A dental implant is an artificial tooth root usually made of titanium, used to replace a missing tooth or teeth that have been extracted due to gum disease or tooth decay.
The implants are embedded directly into the jaw bone and will be treated like natural teeth. This job is done by dentists, surgeons, periodontists or prosthodontists.
Dental Implant Materials
Titanium is a unique biomaterial that makes it an ideal material for the dental implant. It is resistant to corrosion and resists acid and salt solution. Additionally, it is nonmagnetic and as strong as steel.
The human body does not recognize titanium implant as foreign objects. The capacity of titanium to join the bone is one of the characteristics that makes it most suitable for dental implants. When the implant is placed in the jaw bone, the bone grows and attaches itself to the implant. This process is called as osseointegration.
Implants made of titanium are available with different types of surfaces. These surfaces are treated with different methods to improve the osseointegration. The procedures which are used to improve the osseointegration are acid etching, sandblasting, plasma spraying and laser treatment.
Root-form Endosseous Implant Procedure
When you go to the dentist, he or she will decide what kind of implant will suit you. But most of the dental implants placed today are the root-form endosseous implant. Root-form dental implants are also called endosteal implants. It resembles the actual tooth root. It is available in different shapes and sizes. Some are screw-shaped, others are cylindrical and even cone shaped.
These types of dental implants are successful when placed in deep and wide bone. If the person does not have good quality jaw bone, then bone grafting may be required to improve the quality of bone. Bone can be taken from elsewhere in the body such as the mouth or from other parts of the body such as the hip.
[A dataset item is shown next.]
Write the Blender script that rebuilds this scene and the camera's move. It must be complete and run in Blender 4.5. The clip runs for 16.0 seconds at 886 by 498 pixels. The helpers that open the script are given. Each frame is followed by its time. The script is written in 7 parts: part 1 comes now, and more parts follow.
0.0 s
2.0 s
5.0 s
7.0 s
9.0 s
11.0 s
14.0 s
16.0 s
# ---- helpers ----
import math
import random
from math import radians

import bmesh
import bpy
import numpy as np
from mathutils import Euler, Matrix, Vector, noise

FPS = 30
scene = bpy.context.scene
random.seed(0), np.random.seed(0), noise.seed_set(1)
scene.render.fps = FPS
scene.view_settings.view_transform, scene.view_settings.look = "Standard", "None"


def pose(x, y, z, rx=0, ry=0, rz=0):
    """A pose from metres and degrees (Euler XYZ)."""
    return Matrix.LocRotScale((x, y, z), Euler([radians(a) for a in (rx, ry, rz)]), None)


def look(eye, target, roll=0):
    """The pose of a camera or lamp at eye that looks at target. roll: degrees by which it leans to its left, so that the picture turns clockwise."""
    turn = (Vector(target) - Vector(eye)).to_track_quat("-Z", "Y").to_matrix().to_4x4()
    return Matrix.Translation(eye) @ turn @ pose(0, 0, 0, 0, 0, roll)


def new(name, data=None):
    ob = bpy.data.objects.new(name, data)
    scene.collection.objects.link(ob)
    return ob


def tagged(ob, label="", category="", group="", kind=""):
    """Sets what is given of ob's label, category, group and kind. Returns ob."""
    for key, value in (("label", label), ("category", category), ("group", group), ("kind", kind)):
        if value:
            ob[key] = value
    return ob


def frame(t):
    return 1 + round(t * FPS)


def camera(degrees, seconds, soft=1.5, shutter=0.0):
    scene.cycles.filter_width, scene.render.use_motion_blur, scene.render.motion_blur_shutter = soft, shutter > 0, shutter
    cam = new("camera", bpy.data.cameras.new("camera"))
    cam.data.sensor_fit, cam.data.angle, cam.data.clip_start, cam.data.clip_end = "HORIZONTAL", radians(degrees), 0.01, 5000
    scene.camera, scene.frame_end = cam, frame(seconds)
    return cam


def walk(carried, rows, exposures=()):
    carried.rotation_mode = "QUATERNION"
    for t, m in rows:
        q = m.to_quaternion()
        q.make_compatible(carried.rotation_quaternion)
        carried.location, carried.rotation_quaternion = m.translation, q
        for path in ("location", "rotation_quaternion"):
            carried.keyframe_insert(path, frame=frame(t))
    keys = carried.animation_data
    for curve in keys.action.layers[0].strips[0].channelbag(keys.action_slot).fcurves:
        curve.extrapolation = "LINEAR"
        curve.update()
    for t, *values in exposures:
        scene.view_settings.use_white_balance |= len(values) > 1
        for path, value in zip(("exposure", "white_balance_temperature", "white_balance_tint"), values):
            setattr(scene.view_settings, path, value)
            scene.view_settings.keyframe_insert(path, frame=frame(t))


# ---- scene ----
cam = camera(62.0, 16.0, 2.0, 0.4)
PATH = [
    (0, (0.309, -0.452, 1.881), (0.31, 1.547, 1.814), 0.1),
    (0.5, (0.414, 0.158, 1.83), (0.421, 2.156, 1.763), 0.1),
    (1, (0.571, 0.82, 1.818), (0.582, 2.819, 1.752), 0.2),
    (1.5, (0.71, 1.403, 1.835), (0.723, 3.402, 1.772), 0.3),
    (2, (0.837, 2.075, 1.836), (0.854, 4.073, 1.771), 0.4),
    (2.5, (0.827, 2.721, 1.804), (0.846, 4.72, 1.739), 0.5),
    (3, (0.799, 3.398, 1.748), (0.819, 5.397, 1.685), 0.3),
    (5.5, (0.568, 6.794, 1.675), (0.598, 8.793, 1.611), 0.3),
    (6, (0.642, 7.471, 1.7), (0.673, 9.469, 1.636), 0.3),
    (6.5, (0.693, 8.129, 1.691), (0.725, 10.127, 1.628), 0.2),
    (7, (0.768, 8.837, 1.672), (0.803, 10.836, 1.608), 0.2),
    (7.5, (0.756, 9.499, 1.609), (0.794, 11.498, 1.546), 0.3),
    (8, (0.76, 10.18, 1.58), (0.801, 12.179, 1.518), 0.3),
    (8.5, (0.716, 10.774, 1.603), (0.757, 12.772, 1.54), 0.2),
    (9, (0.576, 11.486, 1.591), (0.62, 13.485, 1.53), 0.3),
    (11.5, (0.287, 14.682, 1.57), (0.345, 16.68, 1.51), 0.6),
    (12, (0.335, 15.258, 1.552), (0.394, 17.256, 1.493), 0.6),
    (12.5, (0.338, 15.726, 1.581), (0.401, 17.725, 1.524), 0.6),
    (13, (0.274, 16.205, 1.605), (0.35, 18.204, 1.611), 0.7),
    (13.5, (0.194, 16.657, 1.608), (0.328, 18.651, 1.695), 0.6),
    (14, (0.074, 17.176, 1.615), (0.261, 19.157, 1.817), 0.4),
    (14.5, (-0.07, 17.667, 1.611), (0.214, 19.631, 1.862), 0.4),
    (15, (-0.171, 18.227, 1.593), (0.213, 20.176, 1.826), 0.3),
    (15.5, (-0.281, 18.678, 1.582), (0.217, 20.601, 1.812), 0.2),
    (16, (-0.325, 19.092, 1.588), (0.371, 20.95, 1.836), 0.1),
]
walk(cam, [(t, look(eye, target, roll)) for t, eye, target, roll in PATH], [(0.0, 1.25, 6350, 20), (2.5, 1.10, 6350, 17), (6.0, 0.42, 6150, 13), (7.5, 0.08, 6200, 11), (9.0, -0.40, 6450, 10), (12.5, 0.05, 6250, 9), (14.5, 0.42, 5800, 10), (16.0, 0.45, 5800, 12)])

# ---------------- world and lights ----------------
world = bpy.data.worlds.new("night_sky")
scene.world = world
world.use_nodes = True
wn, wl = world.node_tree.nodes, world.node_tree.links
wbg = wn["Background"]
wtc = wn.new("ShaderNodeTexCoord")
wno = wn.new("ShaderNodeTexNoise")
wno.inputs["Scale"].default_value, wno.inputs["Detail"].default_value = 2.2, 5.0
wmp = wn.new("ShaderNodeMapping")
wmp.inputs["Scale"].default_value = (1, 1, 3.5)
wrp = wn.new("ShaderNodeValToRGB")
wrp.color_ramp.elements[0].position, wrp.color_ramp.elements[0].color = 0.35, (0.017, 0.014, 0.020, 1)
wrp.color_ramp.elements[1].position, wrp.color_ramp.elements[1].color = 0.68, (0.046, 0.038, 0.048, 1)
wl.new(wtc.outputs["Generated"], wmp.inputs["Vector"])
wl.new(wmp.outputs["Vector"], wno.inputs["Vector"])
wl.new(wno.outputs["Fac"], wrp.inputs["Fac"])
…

This type of implant is normally placed in two steps. In step one, your dentist will give you anesthesia and expose your jaw bone to place the implant. The gums are closed covering the implant. This procedure takes approximately one hour for placing one implant. Then the implant is allowed to heal for a period of three to six months. During this period, surrounding bone attaches itself to the implant and osseointegration takes place. When the healing is complete, under the local anesthesia the implant is again exposed and an abutment is attached to it. Now the abutment can serve as a base for crown, denture or bridge.
Root-form implants can also be inserted in a one stage procedure. In this procedure, the root-form endosseous implant is inserted into the bone and remains exposed.
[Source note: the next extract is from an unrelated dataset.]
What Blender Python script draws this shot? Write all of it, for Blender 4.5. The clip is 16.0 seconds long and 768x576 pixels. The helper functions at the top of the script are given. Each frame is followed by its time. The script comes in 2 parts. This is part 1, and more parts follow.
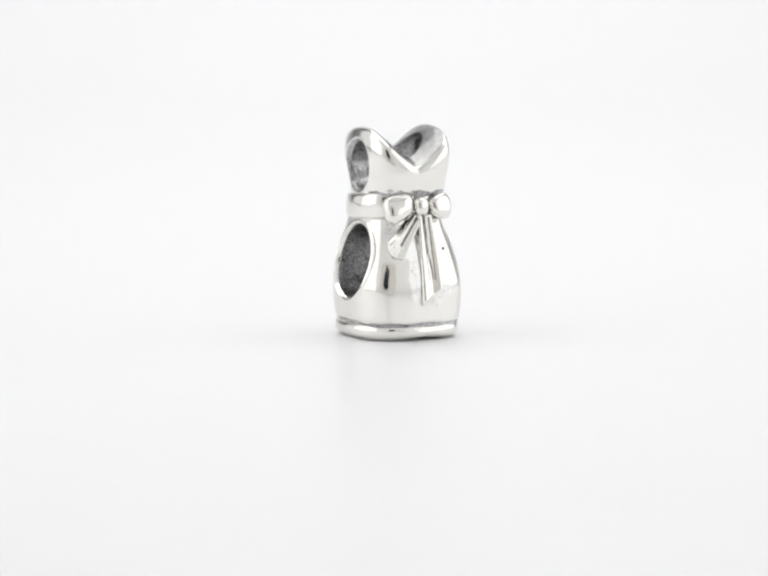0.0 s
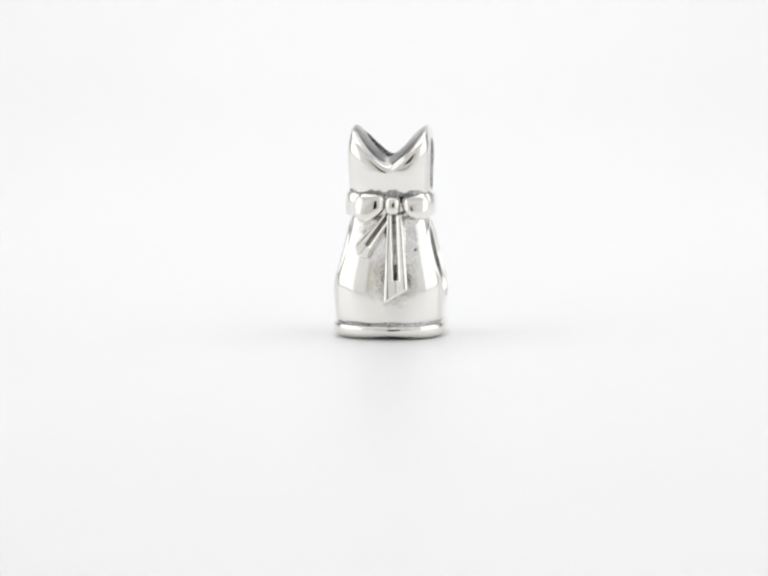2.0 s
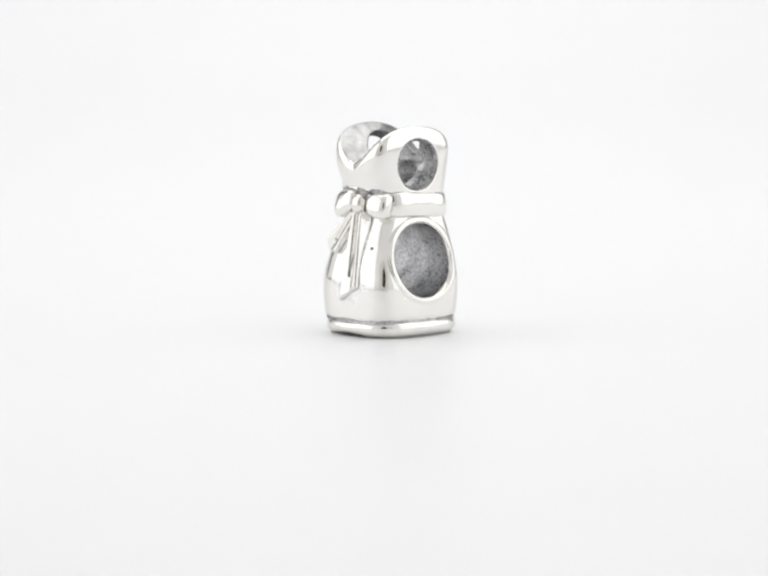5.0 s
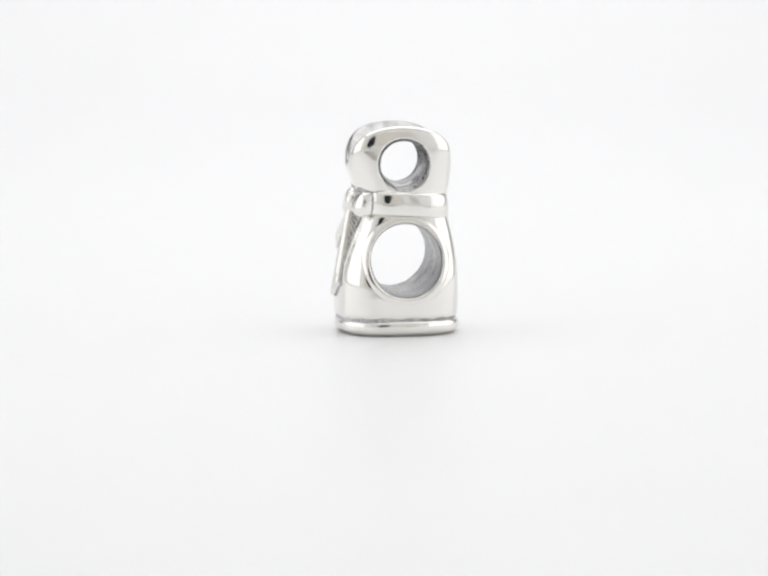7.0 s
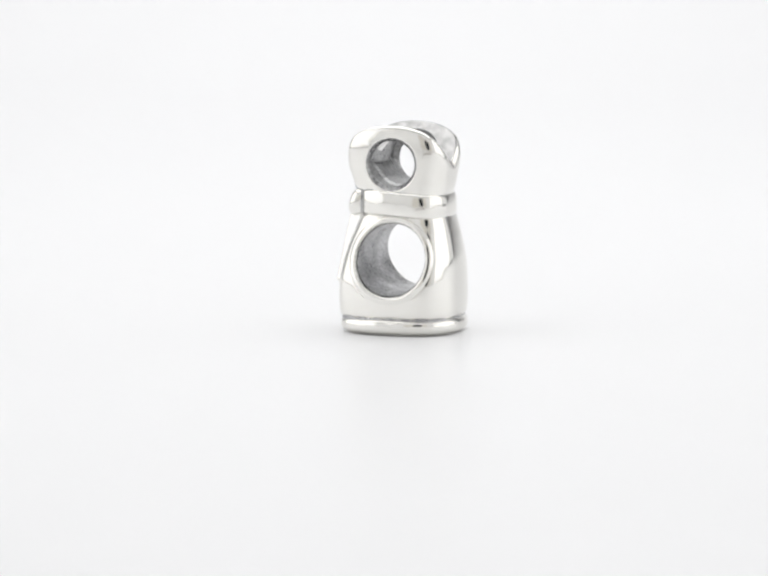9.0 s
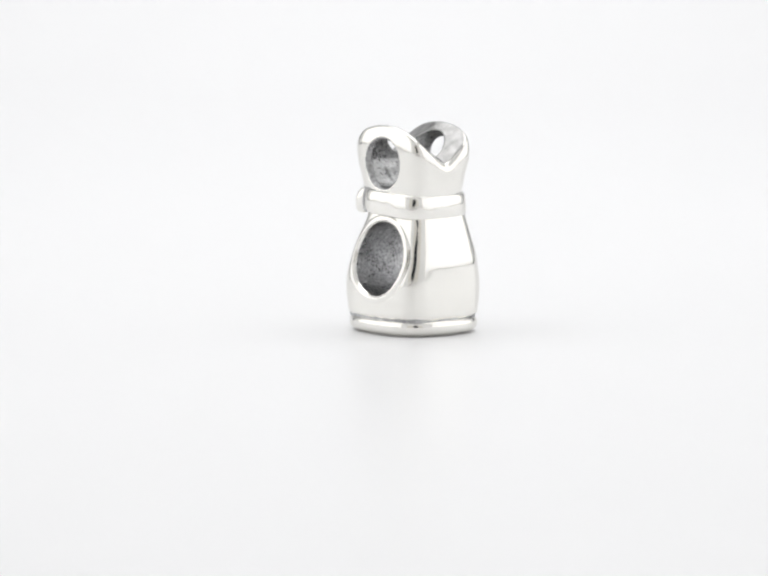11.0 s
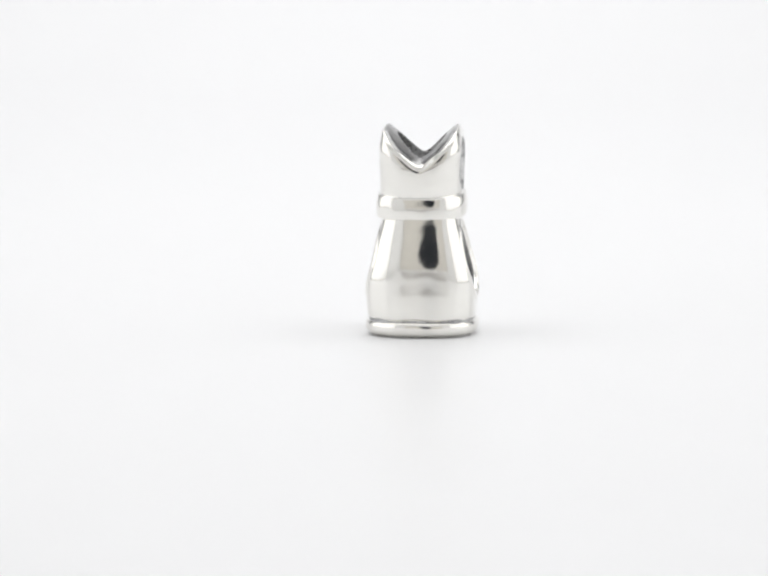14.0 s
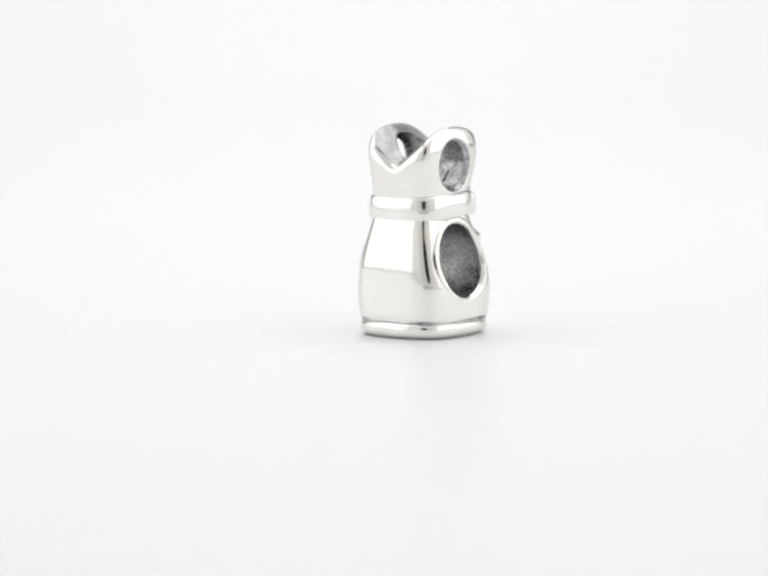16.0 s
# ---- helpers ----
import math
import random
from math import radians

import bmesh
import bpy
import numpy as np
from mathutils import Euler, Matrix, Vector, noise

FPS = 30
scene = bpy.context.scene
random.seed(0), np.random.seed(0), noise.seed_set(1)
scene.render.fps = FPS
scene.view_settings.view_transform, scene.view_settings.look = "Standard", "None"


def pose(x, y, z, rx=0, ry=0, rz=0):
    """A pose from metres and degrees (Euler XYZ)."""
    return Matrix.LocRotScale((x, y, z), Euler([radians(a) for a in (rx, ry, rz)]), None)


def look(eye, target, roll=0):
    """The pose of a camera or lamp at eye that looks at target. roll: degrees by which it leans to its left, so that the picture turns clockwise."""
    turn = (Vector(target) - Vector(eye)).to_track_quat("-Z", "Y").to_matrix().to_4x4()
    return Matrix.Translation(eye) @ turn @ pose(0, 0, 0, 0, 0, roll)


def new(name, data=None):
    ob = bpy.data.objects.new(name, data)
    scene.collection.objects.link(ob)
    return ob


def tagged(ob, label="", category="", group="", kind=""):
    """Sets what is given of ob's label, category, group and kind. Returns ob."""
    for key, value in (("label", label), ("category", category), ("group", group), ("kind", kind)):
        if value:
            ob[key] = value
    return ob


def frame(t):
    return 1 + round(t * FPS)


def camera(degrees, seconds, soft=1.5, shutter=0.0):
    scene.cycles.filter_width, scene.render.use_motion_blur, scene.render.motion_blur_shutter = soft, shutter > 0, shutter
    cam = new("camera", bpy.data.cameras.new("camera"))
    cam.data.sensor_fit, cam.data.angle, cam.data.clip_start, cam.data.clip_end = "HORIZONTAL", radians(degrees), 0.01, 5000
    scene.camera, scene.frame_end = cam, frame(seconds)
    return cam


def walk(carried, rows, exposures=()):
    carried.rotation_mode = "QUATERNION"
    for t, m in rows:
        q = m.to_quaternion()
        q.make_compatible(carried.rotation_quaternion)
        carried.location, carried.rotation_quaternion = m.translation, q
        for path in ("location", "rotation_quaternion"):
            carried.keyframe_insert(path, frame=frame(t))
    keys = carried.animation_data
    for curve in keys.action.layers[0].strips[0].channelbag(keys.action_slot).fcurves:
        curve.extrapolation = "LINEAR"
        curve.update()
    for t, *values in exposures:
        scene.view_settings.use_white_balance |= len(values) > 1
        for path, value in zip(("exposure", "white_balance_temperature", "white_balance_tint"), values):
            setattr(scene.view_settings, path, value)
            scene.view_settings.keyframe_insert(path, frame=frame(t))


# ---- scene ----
U = 0.029e-3            # one modelling unit in metres: the bead's hole is then 4.4 mm wide
TILT = 7.09             # degrees by which the lens looks down
DIST = 8000.0           # from the lens to the turning axis, in units
SIDE = 46.4             # the axis lies this far to the right of the lens's line
HIGH = 90.0             # height at which the lens's line meets the axis
SPIN, FACING = 15.05, 1.69   # degrees a second; second at which the bow faces the lens

cam = camera(2 * math.degrees(math.atan(784 / DIST)), 16.0, soft=2.5)
EYE = (-SIDE * U, -DIST * math.cos(radians(TILT)) * U, (HIGH + DIST * math.sin(radians(TILT))) * U)
walk(cam, [(0.0, pose(*EYE, 90 - TILT)), (16.0, pose(*EYE, 90 - TILT))], exposures=[(0.0, 0.0), (16.0, 0.0)])


# ---- world and lamps: a small white photo tent ----
world = bpy.data.worlds.new("room")
world.use_nodes = True
world.node_tree.nodes["Background"].inputs[0].default_value = (0.55, 0.6, 0.7, 1)
world.node_tree.nodes["Background"].inputs[1].default_value = 0.05
scene.world = world


def softbox(name, eye, target, sx, sy, watts, colour=(1, 1, 1)):
    data = bpy.data.lights.new(name, "AREA")
    data.shape, data.size, data.size_y, data.energy, data.color = "RECTANGLE", sx, sy, watts, colour
    ob = new(name, data)
    ob.matrix_world = look(eye, target)
    return ob


softbox("ceiling_softbox", (0, 0.105, 0.285), (0, 0.106, 0), 0.40, 0.33, 0.505)
softbox("side_softbox", (-0.240, -0.03, 0.14), (0, -0.03, 0.139), 0.44, 0.27, 0.211)
softbox("side_softbox", (0.240, -0.03, 0.14), (0, -0.03, 0.139), 0.44, 0.27, 0.211)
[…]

Advantages and Disadvantages of Root-form Endosseous Implants
The main advantages of root-form endosseous implants are that they mix well with natural teeth. Root-form implants are very strong and also last a long time.
However, there are also some disadvantages. Those who have thin bones may not be suitable candidates to get an implant. As well as this, it is a very costly procedure. Those who have poor health may also not be suited to this type of implant.